12 Characteristics of a Well-Maintained LAN
Paessler Editorial Team
Feb 23, 2017 • 6 minute read
Sure, your network is up and running, but is it running as well as it should? Here are 12 characteristics of a well-maintained LAN.
1. Tidy Cabling
Every network administrator has a story about a nightmare cabling closet or data center. A virtual wall of spaghetti cable, some long, some short, weaved around, through and under each other without rhyme or reason. Couplers extend some cables, bread-ties hold others together, and there are so many colors that even Henri Matisse would cry uncle. A well-maintained LAN has neat, tidy, easy to follow cables all held in place and connected intelligently, so it’s easy to troubleshoot and maintain.
2. Standardized Naming Conventions
A standard, consistently used naming convention not only helps with troubleshooting and making new connections, it can be an early warning to unauthorized devices. Is there really supposed to be a “Dave’s Scanner” in the building?
3. Standardized Equipment
Sure, you can make a network run with a different switch, router, and hub in every network closet, but that makes maintaining your LAN that much trickier. Standardized doesn’t necessarily mean all the same. One size seldom fits all, but a carefully chosen set of equipment makes support and maintenance much easier.
4. Monitoring Solutions Actually Monitored
Sure, you have a network-monitoring tool installed. Using it before something breaks is the key to a well-maintained network. The best networks are monitored for more than just up and down. Taking action on monitoring data makes sure a wellmaintained network stays that way.
5. Well-Designed Network Addressing and Subnetting
Small companies that grew bigger often suffer from crazy addressing and subnets. Did the network start on 192.168.0.1 and 255.255.255.0? What happened next? Even worse, is the network still running 10.0.0.1 and 255.0.0.0? Everyone wants good design, but new locations, closed down offices, or growth can turn once intelligent design into nonsense. Merging companies is easier with a well-designed addressing plan, even if there are overlapping addresses.
Of course, you know where those cables go and why that switch is on that floor, but what about everyone else? Well-maintained documentation allows new hires, transfers and old-timers that forgot about that one thing to help keep the network well-maintained.
7. No Quick-Fixes
That hub up in marketing wasn’t supposed to be permanent, was it? Patches, bandaids and quick-fixes are sometimes necessary to keep production in production, but if you don’t go back through and make the permanent fixes, you end up with a network held together entirely by networking duct tape.
8. Hubs, Switches and Routers, Oh my!
Forget all the cute little rhymes you’ve heard about network equipment. A wellmaintained network uses the right gear for the right situation. A little hub may be sufficient for those four printers in that lab, and another switch may be perfectly suitable for that remodel, while nothing less than a data center of routers will do for that annex. Maintaining a network means constantly assessing that you are using the right tool for the job.
Somewhere out there, an IT department rules with such an iron fist that no one uses wireless devices on the company network, but chances are your network has plenty of them connected.
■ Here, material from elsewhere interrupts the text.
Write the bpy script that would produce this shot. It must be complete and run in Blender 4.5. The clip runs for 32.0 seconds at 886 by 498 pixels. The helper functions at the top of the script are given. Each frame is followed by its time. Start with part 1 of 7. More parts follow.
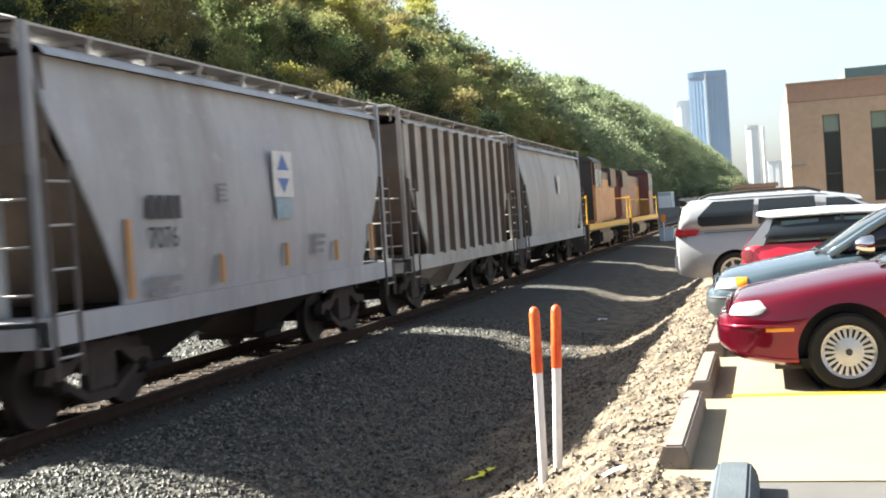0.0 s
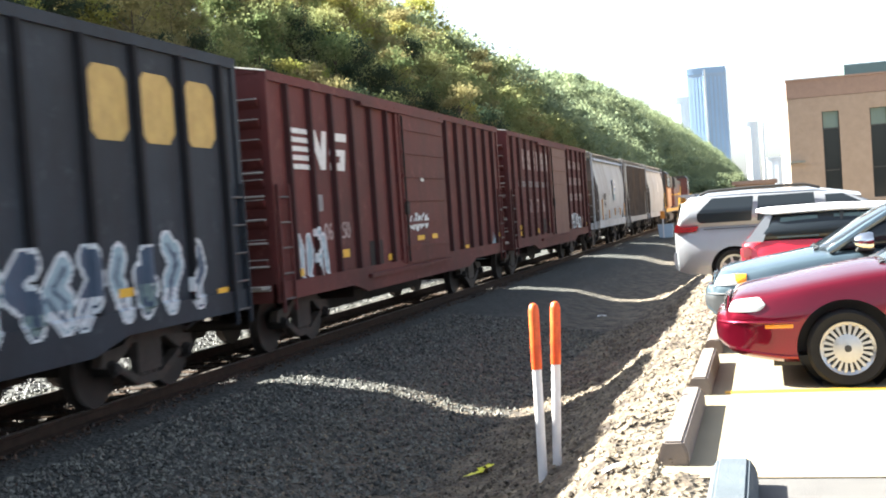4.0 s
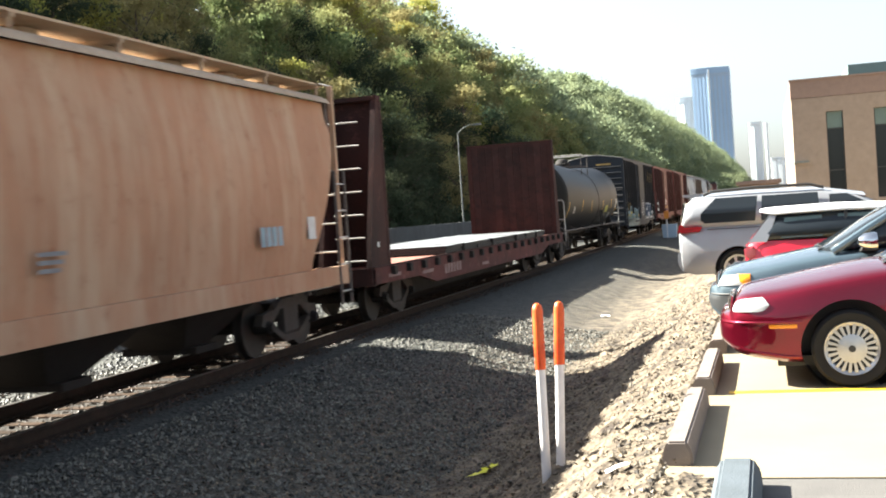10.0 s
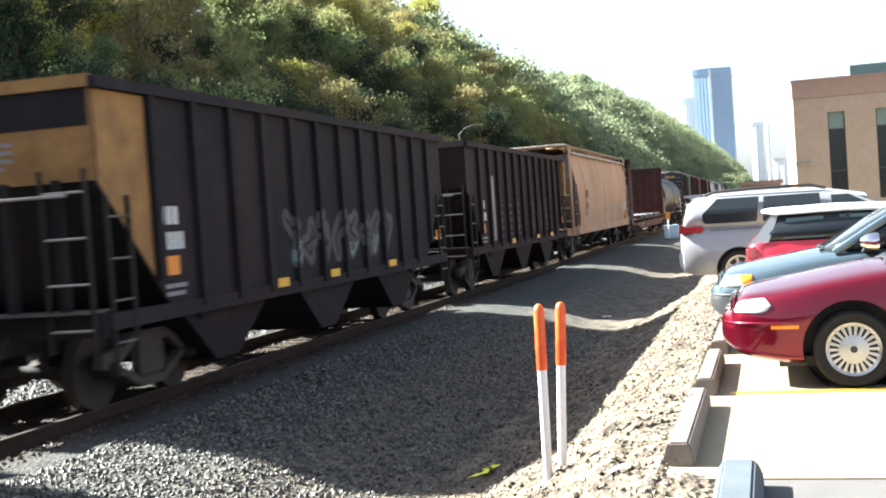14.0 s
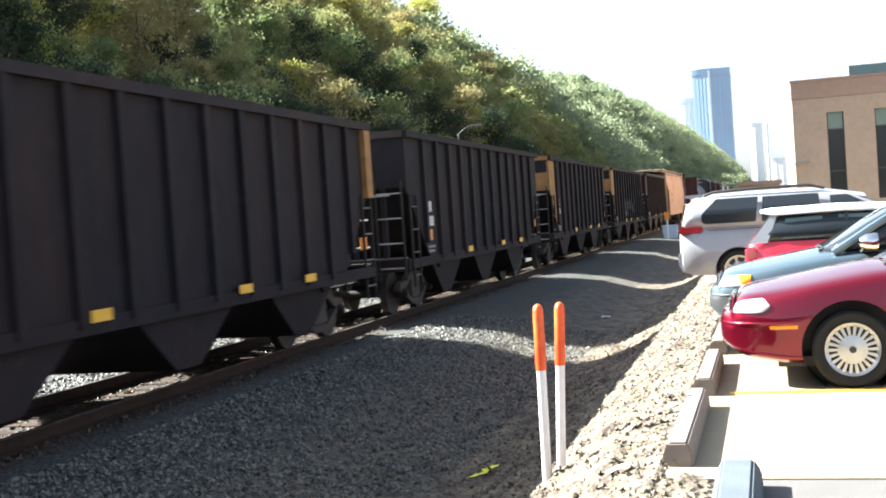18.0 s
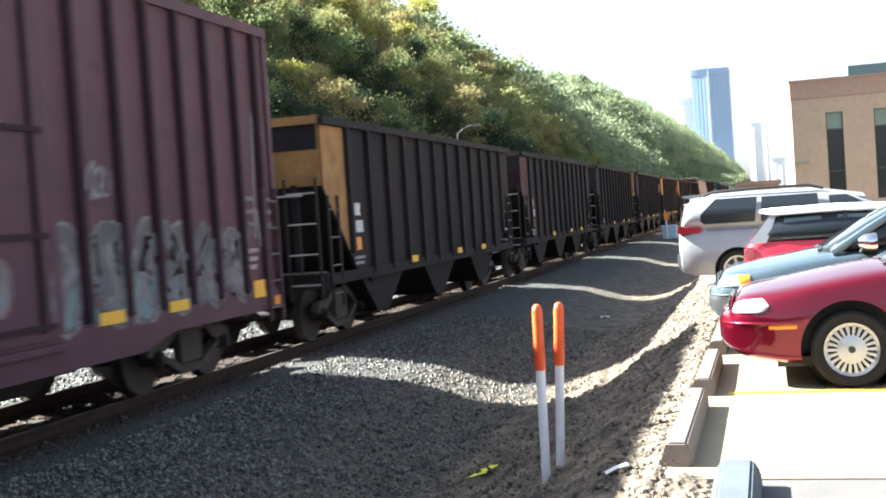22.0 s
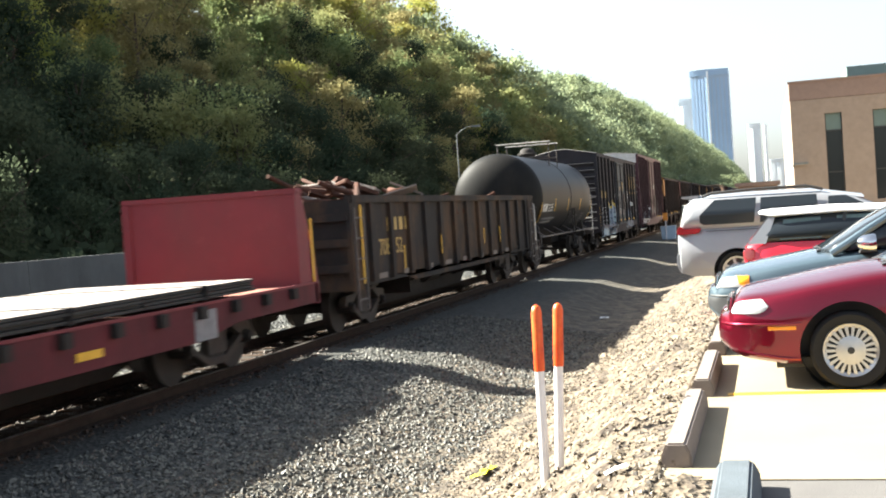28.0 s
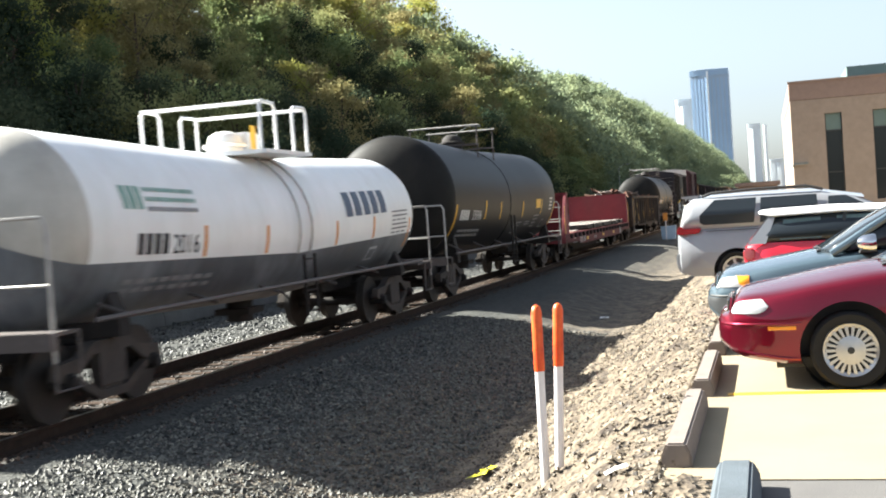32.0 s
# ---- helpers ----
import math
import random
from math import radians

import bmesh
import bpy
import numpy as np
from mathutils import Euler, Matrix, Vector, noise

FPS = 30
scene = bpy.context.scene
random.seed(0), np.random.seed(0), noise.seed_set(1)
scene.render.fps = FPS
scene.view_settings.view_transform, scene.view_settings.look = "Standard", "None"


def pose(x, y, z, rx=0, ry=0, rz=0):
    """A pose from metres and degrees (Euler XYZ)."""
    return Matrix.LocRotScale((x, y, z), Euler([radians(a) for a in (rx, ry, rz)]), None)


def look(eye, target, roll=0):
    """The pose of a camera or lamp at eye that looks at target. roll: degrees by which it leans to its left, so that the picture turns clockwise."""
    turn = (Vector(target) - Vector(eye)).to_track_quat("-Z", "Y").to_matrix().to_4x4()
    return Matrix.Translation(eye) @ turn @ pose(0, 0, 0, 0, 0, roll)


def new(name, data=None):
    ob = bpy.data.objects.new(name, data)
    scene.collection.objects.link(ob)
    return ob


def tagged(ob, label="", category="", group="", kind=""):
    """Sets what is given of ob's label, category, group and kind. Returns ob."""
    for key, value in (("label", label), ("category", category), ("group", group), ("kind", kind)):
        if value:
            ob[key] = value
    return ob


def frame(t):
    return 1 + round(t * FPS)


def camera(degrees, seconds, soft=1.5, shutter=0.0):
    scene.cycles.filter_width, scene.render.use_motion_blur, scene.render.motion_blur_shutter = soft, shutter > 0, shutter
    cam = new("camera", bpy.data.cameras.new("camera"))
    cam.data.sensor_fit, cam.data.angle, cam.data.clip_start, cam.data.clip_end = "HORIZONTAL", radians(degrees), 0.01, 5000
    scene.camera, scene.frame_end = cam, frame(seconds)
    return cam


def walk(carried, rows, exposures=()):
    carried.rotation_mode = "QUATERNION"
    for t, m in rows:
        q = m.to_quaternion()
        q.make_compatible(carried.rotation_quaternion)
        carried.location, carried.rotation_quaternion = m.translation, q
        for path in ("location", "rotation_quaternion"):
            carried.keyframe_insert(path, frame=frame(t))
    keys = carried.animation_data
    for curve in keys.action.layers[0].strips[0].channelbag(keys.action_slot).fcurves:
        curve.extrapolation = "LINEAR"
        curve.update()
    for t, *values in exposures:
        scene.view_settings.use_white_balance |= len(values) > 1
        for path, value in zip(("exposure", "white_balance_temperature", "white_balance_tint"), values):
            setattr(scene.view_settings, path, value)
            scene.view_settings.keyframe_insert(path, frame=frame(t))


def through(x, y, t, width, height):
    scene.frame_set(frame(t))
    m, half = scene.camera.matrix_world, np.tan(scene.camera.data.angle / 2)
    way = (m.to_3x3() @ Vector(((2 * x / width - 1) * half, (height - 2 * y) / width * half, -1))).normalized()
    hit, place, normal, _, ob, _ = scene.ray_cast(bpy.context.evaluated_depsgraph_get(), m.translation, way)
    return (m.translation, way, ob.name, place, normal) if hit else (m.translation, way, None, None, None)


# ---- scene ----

EYE = (0.0, 0.0, 1.57)
ROLL = -3.892
RAIL_TOP = -0.40
TRACK_X = -8.45

cam = camera(41.81, 32.0, soft=1.9, shutter=0.35)
AIM = [
    (0, -2.784, 1.304), (0.5, -2.777, 1.296), (1, -2.777, 1.295), (2, -2.777, 1.288), (3, -2.778, 1.280),
    (3.5, -2.779, 1.273), (5.5, -2.779, 1.273), (6.5, -2.786, 1.273), (7.5, -2.795, 1.274), (8.5, -2.810, 1.275),
    (9.5, -2.810, 1.275), (10.5, -2.819, 1.275), (11.5, -2.827, 1.275), (12.5, -2.827, 1.275), (14.5, -2.826, 1.283),
    (16.5, -2.818, 1.283), (19, -2.818, 1.283), (20.5, -2.810, 1.282), (22, -2.810, 1.283), (23, -2.809, 1.290),
    (25.5, -2.802, 1.290), (27.5, -2.802, 1.290), (30, -2.802, 1.290), (32, -2.802, 1.290)]
walk(cam, [(t, look(EYE, (x, 10.0, z), ROLL)) for t, x, z in AIM], exposures=[(0, 2.66, 6200, 7), (2, 3.06, 5980, 7), (3.2, 3.13, 5980, 7), (7, 3.03, 5980, 7), (8, 2.86, 6200, 7), (10, 2.76, 6200, 7), (13, 2.98, 5820, 7), (17, 3.07, 5820, 7), (20, 3.17, 5780, 7), (25.5, 3.12, 5820, 7), (28, 2.80, 6180, 7), (29, 2.74, 6180, 7), (31, 2.82, 5900, 7), (32, 2.52, 5980, 7)])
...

Maintaining your LAN means ensuring that your wireless network is just as secure and robust as the wired network. Routinely check for signal strength, and ensure that channel overlap is kept to a minimum. Hunt down rogue access points and remove them.
No matter how well-maintained your beautiful network is, someday something will happen to it. A well-maintained network not only has backup power, but backup connectivity. Single points of failure are for poorly maintained networks.
11. Disaster Recovery
Chances are an unforeseen disaster won’t happen, but just in case it does, you should be prepared. Configurations should be backed up and routes documented. When possible, replacement equipment should be available, and ready to go. Be sure to test your disaster recovery plan regularly – during an emergency is the worst time to find out it won’t work.
Keeping a well-maintained network is important, but constant disruptions and changes are a hindrance for everyone. Evaluate improvements against the need and the potential disruption. Patching for security and performance is always necessary, but simply updating the old to the new can wait for the right time. Use a formal change control protocol to approve all changes and plan all scheduled maintenance to minimize impact on production.